No lab tests I'm afraid. The only way I have ever had of gauging my own IR is by how much my muscles hurt when they are not getting fuel through and how difficult it is still to lose weight. I need to stretch my muscles before I walk or work to help fight the insulin resistance. That's OK but boring and often too time consuming to do all the time. I am still producing my own insulin too. Not scientific I know, I just thought you would be interested in the weight lost during a hypothermic episode.
I have never been told I am IR, so I have had to assume that my slim build and inability to put on much weight was due to IR preventing glucose passing into the muscles for storage or use. It has never been measured by my GP.
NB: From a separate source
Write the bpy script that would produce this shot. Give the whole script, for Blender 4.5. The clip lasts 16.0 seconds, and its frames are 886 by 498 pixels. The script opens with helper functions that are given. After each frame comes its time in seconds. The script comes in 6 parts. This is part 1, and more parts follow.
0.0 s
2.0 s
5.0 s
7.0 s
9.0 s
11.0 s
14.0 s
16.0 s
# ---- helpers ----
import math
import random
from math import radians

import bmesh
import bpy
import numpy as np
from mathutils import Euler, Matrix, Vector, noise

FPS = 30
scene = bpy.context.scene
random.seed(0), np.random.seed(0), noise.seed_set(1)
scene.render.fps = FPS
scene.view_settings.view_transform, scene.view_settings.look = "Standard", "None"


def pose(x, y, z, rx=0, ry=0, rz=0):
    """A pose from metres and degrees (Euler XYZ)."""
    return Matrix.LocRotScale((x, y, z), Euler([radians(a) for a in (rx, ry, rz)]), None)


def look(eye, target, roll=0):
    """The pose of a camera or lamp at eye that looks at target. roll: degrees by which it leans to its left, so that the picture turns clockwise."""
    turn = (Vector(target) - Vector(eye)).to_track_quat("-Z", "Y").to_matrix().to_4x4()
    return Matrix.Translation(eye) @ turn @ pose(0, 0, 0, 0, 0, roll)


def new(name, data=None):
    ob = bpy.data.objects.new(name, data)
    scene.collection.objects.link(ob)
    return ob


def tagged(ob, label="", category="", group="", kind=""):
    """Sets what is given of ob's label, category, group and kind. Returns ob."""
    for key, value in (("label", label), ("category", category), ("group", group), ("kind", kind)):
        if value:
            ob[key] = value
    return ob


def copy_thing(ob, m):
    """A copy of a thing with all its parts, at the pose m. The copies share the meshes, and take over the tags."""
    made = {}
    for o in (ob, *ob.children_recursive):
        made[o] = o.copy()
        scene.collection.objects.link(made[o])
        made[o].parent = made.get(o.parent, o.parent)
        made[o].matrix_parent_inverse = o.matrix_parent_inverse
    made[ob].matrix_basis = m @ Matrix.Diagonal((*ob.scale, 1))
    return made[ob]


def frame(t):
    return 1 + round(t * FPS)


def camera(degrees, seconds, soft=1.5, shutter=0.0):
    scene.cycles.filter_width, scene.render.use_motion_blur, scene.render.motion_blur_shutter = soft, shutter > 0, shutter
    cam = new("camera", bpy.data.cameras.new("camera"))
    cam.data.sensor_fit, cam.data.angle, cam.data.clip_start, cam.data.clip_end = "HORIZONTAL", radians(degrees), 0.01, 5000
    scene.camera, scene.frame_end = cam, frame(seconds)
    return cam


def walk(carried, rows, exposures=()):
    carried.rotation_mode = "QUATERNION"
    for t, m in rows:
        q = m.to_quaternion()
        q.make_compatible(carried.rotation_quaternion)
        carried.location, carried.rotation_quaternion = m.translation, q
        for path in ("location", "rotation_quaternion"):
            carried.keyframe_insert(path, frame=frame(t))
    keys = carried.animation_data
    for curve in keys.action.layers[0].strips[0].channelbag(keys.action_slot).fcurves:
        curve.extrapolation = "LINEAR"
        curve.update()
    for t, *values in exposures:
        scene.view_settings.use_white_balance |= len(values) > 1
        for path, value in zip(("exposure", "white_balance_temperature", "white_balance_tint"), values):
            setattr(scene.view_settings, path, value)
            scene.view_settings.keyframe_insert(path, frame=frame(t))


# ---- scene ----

Having said that, it is one of the warning symptoms of T2D that sudden weight loss and high bgl is part of diagnosis. another set of tests is used to prove that T2D has high levels of insulin with high bgl, and this is the pointer to IR. I don't think there is a specific human test, but some animal studies did use lab results as their proof for IR reduction.
Recent studies have claimed IR reduction is linked to fat stored in adipose tissue, and no doubt that study will describe methods used to validate their claim, but I have lost the link to that report.
Your weight reduction is a fine example of the brown cells doing their stuff, and it is probable that reducing IR actually allowed increased fat take up into the adipocytes to replace that lost through the shivering. So lower IR allows more fat storage, so it maybe that this counteracted itself and that is probably why you did not notice.